Por outro lado, a irresponsabilidade dos órgãos federais que deveriam ocupar-se da matéria se vê corroborada pelo desequilíbrio nas despesas de prevenção e nas de reconstrução posterior às inundações: “de 2003 a junho deste ano, foram liberados R$ 5,8 bilhões para ações pós-tragédias e apenas R$ 1,1 bilhão para prevenção.”
A propósito, a Comissão Especial da Câmara, controlada pelos ruralistas e o seu aliado oportunista, o Deputado Aldo Rebelo (PCdoB-SP), recebe a inesperada advertência de o que significa mexer irresponsável e demagogicamente com o Código Florestal, tornando inúteis as APPs e incentivando, na contramão do tempo, as vanguardistas hordas do atraso.
Falava acima de um ulterior aspecto dessa tragédia ambiental. Tem-se a impressão, por vezes, que o único órgão que se preocupa com tais fenômenos é a Rede Globo. Pois no noticiário do Jornal Nacional só deparamos com as falas de William Bonner e as intervenções dos repórteres, a começar pelo dedicado veterano Francisco José e tantos outros das sucursais de Pernambuco e das Alagoas. Em meio àquele cenário de destruição e a pobre gente de que a cruel inundação agrava, se possível fôra, a própria miséria, se repetem as tomadas das torrentes avassaladoras que levam consigo, em requinte de quase incompreensível maldade, todas as frágeis estruturas que as comunidades tão interioranas quanto esquecidas ali ,com não pequeno esforço, levantaram.

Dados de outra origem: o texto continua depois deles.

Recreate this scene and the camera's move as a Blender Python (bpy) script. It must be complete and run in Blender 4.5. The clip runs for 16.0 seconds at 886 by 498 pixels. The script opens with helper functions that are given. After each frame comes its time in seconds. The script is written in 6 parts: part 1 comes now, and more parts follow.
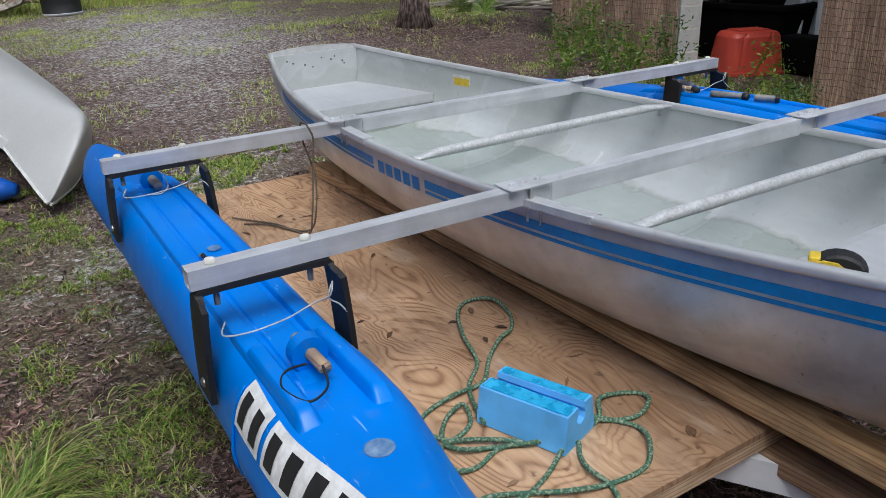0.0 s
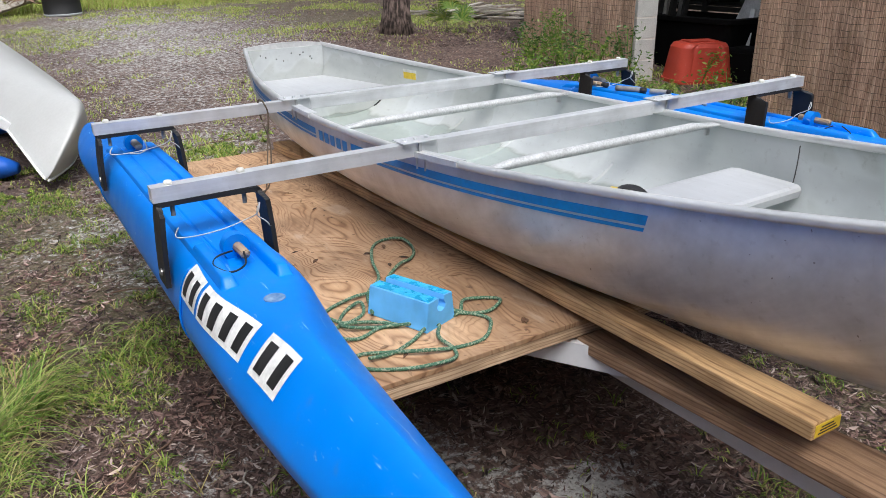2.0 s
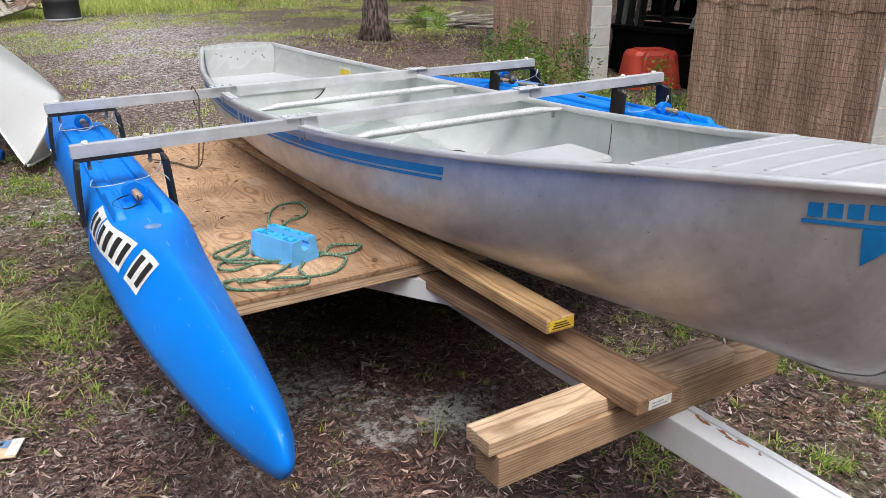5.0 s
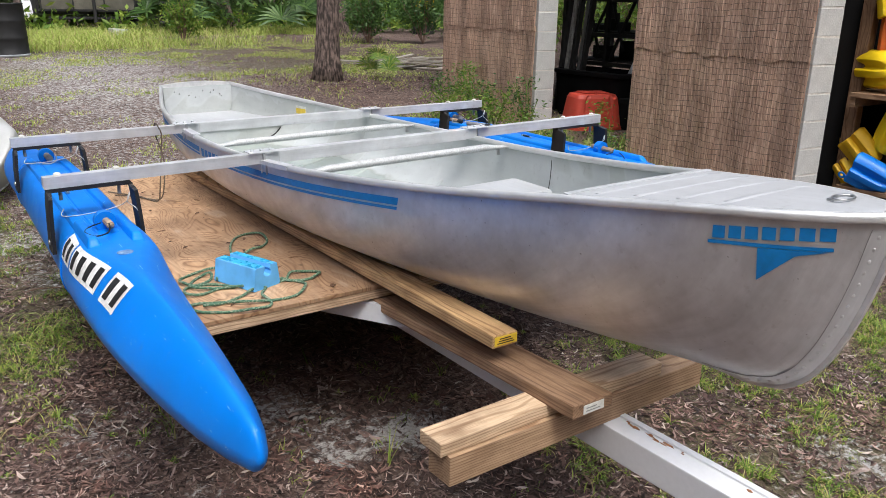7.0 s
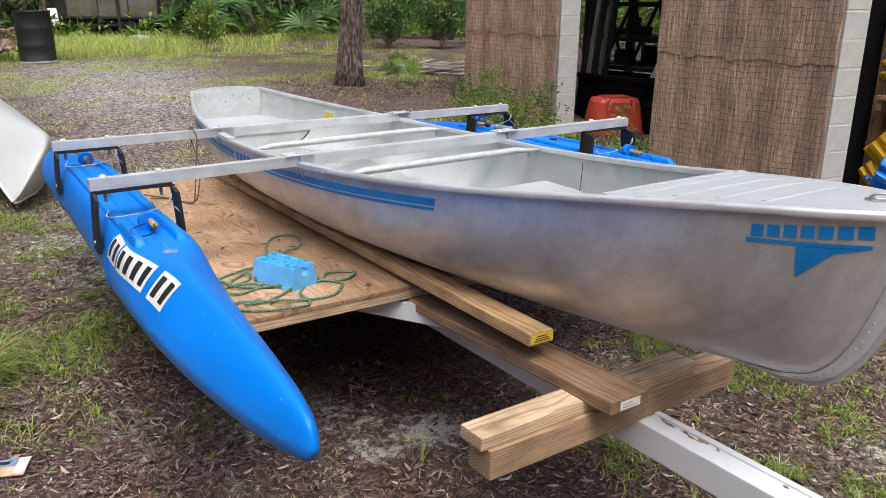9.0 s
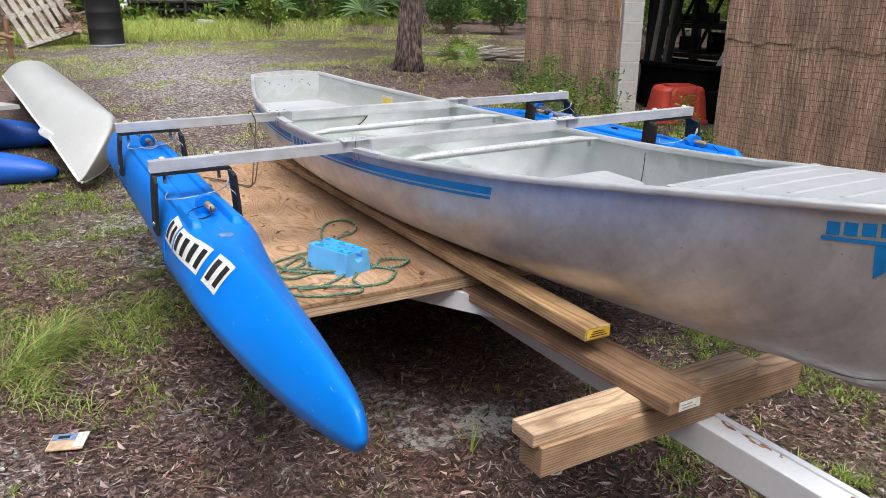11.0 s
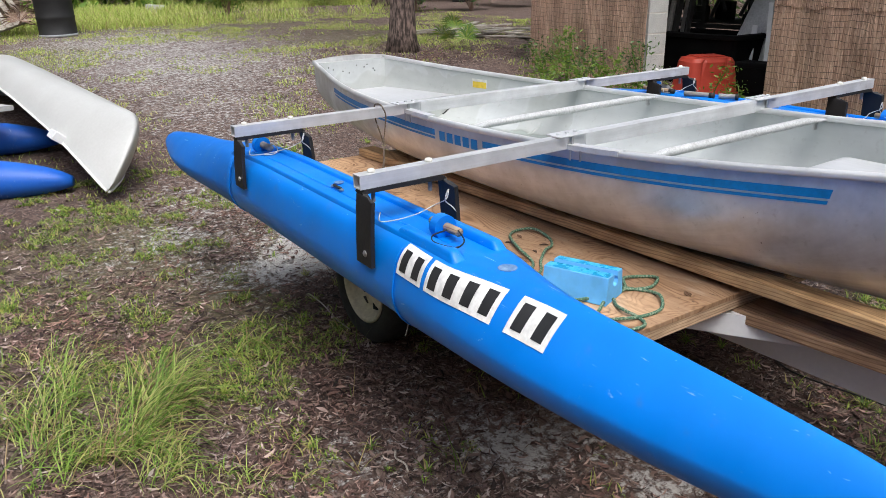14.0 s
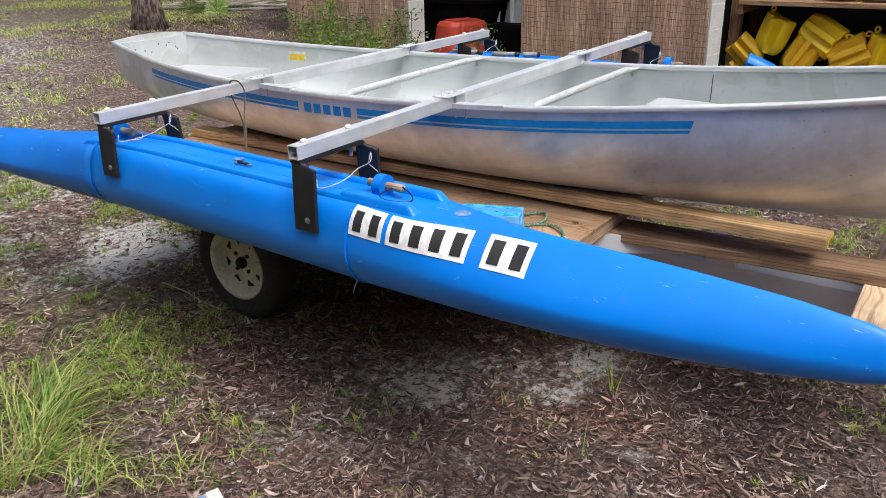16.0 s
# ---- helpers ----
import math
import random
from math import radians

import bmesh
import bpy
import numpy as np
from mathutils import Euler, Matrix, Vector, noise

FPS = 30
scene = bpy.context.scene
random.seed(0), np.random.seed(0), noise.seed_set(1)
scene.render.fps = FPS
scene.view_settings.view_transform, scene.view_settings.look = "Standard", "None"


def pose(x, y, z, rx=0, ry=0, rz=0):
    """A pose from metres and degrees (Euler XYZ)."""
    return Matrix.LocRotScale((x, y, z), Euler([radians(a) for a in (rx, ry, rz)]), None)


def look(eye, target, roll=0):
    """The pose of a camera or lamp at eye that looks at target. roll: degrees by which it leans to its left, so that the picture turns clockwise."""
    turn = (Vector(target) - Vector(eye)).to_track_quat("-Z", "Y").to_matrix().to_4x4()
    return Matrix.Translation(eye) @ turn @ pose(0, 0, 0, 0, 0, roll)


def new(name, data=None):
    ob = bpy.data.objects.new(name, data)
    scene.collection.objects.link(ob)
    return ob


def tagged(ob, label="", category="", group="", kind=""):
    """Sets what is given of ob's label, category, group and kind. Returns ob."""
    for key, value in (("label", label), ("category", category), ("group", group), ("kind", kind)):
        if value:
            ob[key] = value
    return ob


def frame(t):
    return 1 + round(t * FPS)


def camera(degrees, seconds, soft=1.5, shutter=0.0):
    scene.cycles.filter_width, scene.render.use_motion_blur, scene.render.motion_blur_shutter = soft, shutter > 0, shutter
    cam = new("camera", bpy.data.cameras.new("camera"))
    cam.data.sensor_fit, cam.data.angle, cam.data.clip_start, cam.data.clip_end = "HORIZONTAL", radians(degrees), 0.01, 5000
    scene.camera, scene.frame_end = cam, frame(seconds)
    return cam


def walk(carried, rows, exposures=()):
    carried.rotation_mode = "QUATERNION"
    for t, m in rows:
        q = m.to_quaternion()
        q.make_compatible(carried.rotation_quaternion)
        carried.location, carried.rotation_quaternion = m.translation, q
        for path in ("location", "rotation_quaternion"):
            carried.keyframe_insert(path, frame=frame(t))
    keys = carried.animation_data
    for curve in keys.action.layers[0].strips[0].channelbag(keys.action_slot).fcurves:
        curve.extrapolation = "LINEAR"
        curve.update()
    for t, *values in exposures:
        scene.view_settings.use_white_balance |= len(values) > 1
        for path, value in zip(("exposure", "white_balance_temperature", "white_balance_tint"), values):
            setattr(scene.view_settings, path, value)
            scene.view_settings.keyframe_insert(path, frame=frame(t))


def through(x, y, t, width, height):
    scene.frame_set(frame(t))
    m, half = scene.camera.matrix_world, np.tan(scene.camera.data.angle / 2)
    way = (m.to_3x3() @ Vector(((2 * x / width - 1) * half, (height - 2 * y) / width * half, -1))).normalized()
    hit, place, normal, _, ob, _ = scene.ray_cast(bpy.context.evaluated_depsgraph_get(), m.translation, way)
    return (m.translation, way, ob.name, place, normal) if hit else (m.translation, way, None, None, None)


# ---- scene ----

Não se vêem funcionários federais ou estaduais. Tampouco se ouvem palavras – a presença seria ,decerto, um novo prodígio para aquela gente – dos poderosos de Brasília, para não falar dos de Recife e de Maceió.
É peculiar esse vezo que desgraçadamente parece ser geral, melancolicamente próprio do Brasil hodierno. Não é que até os viajantes candidatos José Serra (PSDB) e Dilma Rousseff (PT) cancelaram suas visitas ao Nordeste, porque ‘o clima não é de festa’ ? Não se ignora que pretendiam ir às festas de São João em Caruaru (PE) e Campina Grande (PB).
Não contesto – longe disso – que o clima não mais seja de festa. Mas, se me permitem, não atino com a razão de fugir de tais locais de infortúnio, como soi fazer o grande comunicador, o Presidente Luiz Inácio Lula da Silva, nascido em Caruaru, e que veio para o Sul maravilha em um pau de arara.
Será que a gente sofrida do Nordeste só deve merecer as tomadas e as falas do pessoal da Rede Globo ? Será que essa gente não vota, nem, do fundo de sua pobreza, inda paga impostos ? Será que tal gente não merece um pouquinho de atenção dos altos poderes federal e estadual ?
( Fonte: Folha de S. Paulo )
[1] Há recurso perante o Supremo que questiona tal constitucionalidade. No entanto, como será experiência de muitos, a nossa Justiça é lenta ao ponto de parecer-nos acometida de paralisia. Seria preferível que, em questões de tal importância social, o fosse menos.